Material provided:
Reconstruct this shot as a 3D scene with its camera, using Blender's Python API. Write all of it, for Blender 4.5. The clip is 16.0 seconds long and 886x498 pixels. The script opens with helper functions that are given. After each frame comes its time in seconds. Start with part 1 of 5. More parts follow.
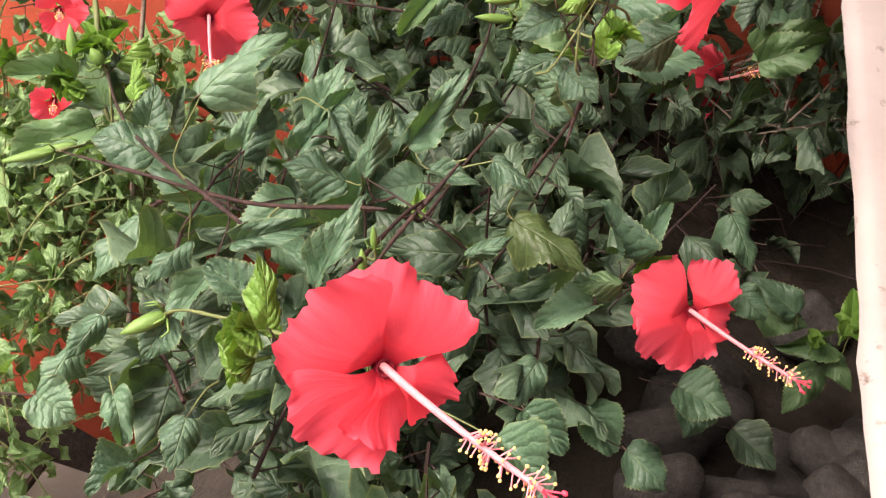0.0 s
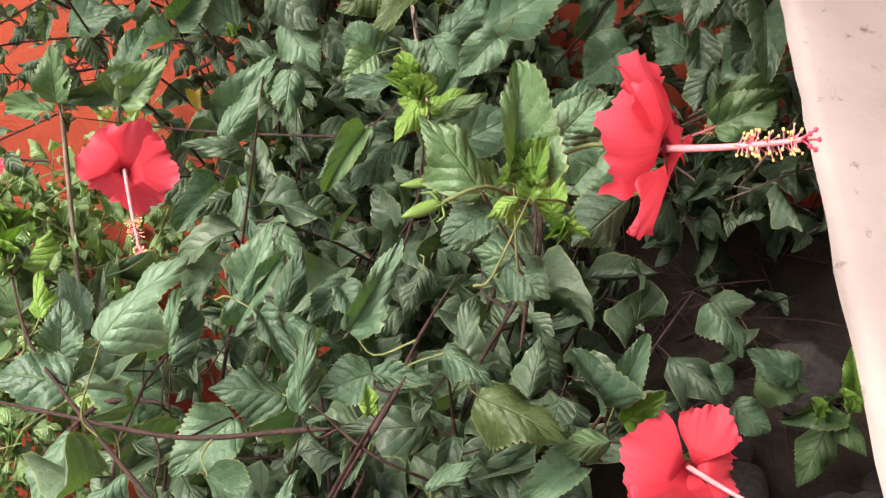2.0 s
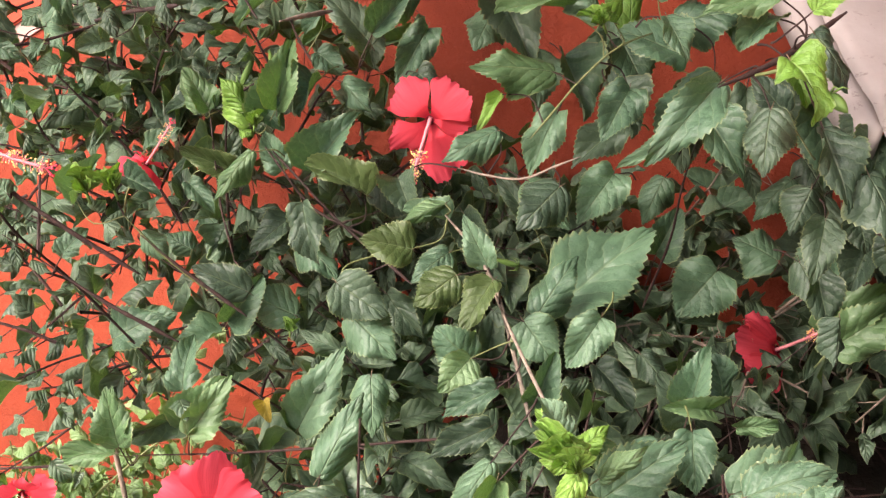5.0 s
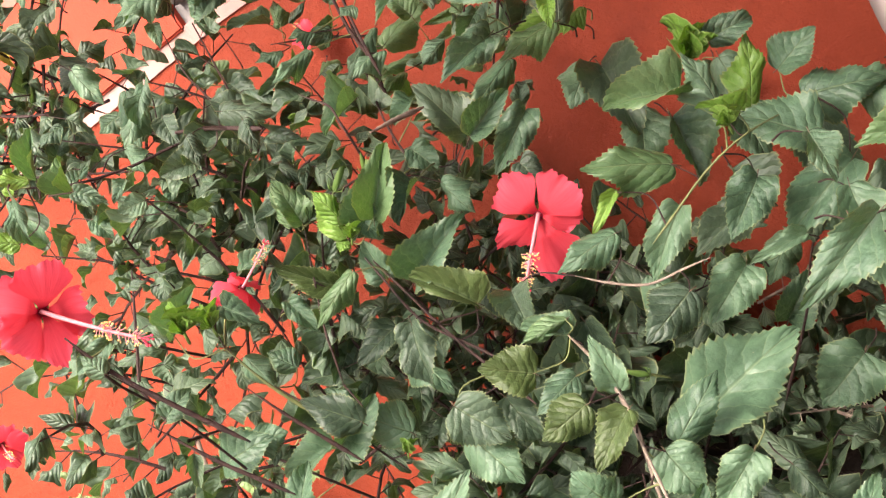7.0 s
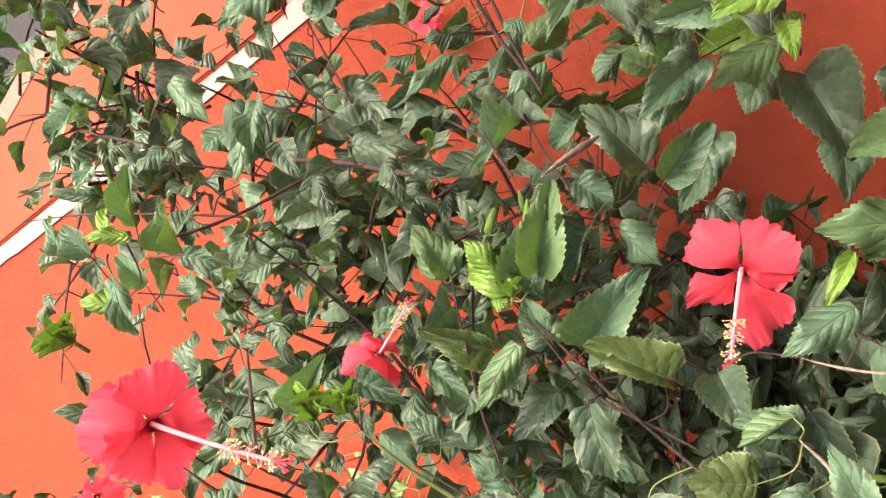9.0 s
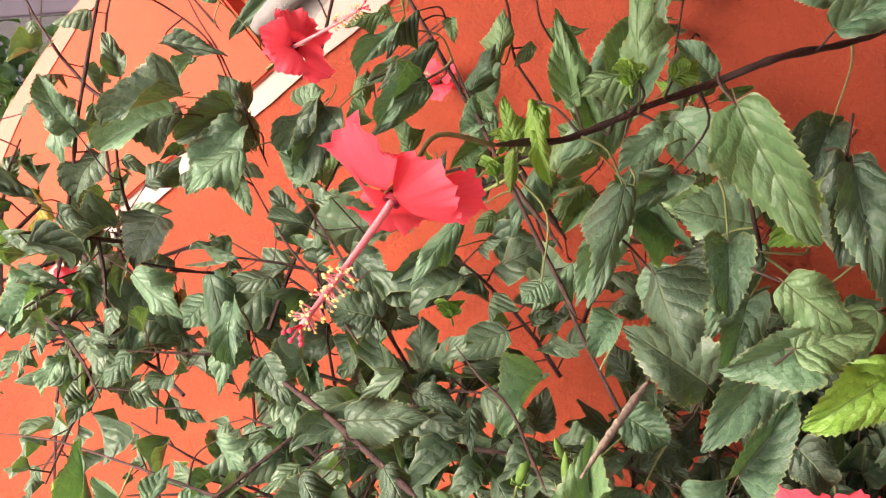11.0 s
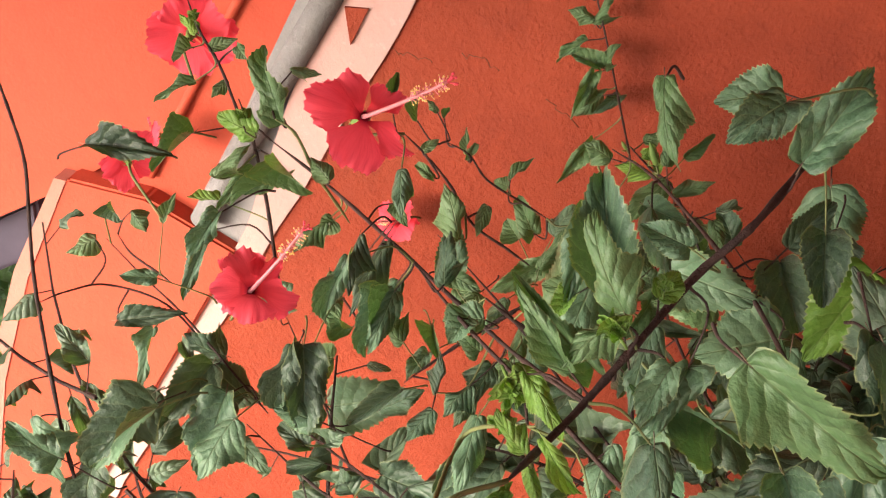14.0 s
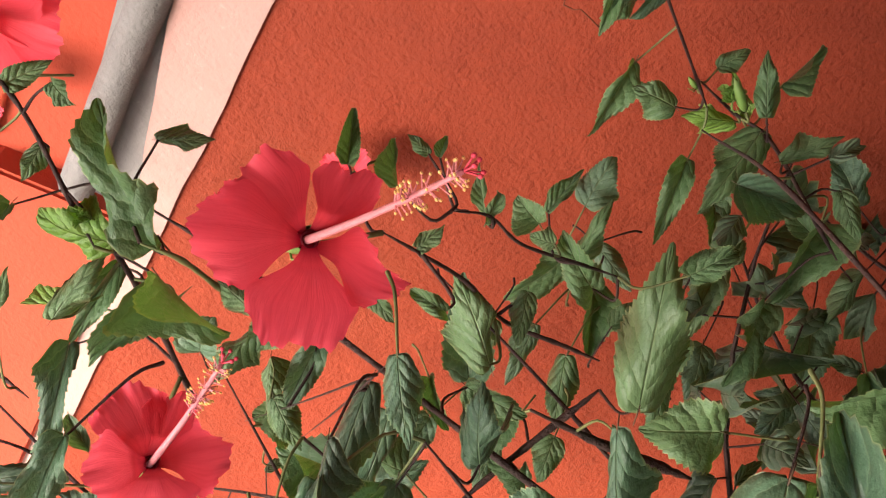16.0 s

Given problem: Your task is to repeat the data above exactly while excluding the pictures.

Response to this task:
Reconstruct this shot as a 3D scene with its camera, using Blender's Python API. Write all of it, for Blender 4.5. The clip is 16.0 seconds long and 886x498 pixels. The script opens with helper functions that are given. After each frame comes its time in seconds. Start with part 1 of 5. More parts follow.
0.0 s
2.0 s
5.0 s
7.0 s
9.0 s
11.0 s
14.0 s
16.0 s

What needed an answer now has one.